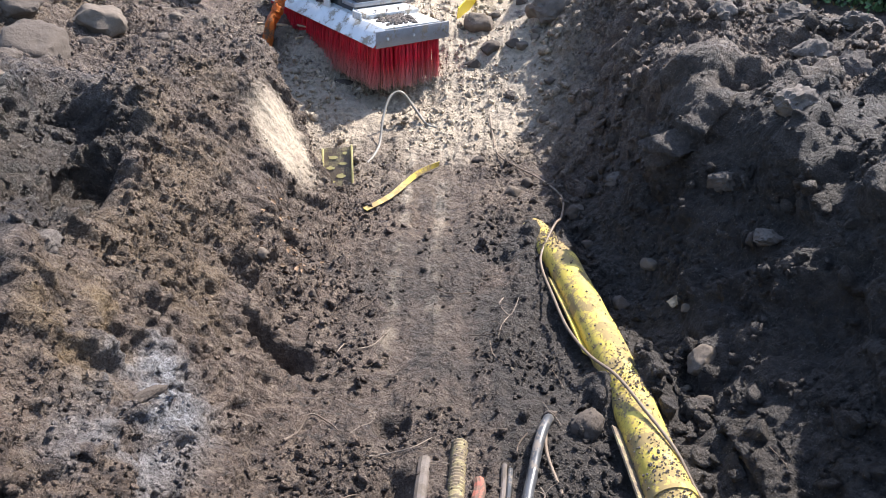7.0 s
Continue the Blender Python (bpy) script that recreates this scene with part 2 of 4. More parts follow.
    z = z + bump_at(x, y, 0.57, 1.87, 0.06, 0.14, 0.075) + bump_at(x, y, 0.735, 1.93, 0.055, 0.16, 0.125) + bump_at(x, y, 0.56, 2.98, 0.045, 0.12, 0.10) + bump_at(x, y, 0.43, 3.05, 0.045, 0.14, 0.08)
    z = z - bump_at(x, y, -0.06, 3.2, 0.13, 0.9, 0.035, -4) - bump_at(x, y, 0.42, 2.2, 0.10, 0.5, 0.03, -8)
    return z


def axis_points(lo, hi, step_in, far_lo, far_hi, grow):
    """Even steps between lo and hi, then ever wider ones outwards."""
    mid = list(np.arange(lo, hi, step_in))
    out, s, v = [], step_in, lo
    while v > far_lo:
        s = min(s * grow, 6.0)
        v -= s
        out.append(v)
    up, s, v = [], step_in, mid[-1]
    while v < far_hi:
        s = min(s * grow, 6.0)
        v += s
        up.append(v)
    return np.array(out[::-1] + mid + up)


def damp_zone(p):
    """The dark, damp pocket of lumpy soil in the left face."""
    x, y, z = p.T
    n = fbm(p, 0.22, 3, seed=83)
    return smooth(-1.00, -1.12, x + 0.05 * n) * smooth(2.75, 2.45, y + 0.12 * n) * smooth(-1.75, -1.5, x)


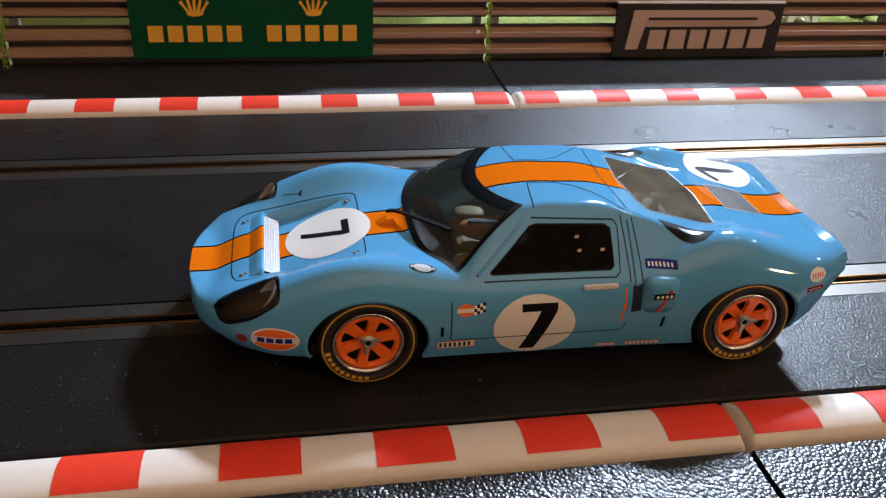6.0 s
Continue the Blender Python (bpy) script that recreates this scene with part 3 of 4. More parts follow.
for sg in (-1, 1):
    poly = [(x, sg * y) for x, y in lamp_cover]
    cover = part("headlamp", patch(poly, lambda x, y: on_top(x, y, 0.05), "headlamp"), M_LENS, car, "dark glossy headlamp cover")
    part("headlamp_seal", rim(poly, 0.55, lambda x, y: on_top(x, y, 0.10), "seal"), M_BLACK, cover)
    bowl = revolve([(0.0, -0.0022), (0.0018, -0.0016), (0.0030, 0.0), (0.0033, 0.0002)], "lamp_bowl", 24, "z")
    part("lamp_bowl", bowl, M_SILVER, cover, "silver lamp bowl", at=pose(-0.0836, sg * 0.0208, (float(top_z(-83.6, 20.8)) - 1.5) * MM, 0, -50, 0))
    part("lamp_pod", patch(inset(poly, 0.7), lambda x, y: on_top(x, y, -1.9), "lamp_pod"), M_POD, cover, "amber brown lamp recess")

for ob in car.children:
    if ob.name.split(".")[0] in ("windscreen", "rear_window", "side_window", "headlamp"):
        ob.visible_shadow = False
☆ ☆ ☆
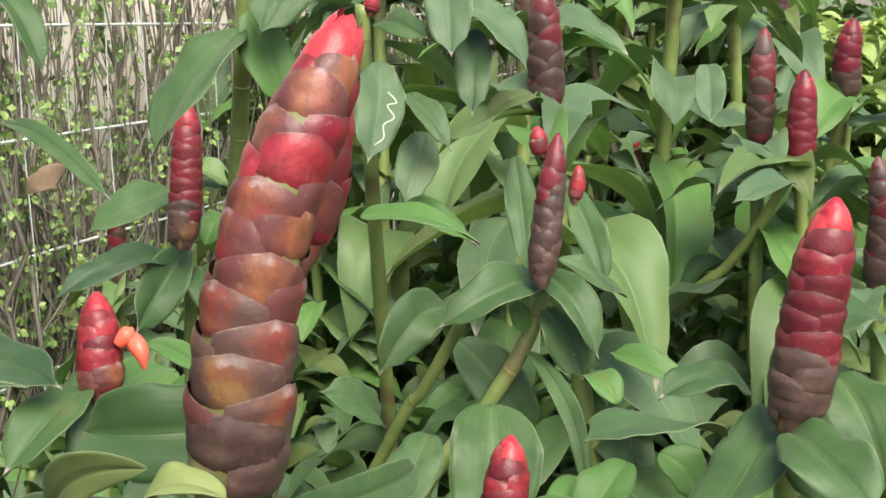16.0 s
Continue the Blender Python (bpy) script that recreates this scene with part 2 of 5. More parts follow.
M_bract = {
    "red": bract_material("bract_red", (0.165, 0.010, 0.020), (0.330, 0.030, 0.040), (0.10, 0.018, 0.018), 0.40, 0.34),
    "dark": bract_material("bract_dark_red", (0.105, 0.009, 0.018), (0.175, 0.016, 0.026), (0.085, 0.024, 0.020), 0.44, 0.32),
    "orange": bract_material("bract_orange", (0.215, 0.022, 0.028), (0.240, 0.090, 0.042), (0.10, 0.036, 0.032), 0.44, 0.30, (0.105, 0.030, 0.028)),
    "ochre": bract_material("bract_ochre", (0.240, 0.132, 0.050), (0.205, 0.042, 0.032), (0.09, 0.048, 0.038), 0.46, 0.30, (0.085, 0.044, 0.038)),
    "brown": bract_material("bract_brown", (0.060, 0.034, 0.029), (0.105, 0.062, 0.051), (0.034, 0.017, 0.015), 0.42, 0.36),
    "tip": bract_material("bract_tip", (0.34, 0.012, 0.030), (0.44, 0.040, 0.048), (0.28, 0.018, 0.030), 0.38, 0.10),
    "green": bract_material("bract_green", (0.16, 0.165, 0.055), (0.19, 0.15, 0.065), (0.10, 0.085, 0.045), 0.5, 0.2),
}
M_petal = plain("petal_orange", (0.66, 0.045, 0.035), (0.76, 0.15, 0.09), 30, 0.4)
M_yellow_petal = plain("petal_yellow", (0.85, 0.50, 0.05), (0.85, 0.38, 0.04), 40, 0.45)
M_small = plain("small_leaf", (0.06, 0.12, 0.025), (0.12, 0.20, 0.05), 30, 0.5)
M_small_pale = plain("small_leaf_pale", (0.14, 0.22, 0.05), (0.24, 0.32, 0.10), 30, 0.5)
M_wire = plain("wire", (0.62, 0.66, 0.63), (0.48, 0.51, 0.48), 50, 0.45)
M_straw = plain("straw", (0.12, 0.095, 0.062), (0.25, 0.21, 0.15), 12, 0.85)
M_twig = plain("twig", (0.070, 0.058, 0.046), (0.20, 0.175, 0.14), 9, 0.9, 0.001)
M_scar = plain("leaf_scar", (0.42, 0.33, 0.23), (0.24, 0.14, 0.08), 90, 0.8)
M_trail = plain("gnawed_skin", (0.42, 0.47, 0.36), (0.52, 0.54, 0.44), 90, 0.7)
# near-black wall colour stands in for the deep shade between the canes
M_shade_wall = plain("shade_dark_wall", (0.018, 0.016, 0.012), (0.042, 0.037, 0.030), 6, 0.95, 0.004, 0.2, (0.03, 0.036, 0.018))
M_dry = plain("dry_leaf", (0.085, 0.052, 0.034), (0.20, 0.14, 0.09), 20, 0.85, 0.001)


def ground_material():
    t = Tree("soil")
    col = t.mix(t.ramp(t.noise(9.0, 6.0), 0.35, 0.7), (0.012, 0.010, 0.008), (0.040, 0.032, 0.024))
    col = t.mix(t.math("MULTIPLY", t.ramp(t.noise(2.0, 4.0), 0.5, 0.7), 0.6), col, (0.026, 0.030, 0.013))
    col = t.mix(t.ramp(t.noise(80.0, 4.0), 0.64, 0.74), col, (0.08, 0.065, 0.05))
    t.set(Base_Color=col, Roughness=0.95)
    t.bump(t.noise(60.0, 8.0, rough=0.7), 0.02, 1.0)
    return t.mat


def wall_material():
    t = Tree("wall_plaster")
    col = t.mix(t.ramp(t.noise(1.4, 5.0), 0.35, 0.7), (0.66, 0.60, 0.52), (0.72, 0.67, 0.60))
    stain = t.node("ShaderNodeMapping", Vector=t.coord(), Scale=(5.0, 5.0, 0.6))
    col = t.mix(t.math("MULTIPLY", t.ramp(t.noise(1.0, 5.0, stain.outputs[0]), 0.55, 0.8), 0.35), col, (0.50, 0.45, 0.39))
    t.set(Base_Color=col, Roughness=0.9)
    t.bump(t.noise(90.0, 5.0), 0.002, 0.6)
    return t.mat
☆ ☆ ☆
Written exercise >> Your answer should be a single number: the count of lines in the entries that contain the word "Continue".

Final result >> 3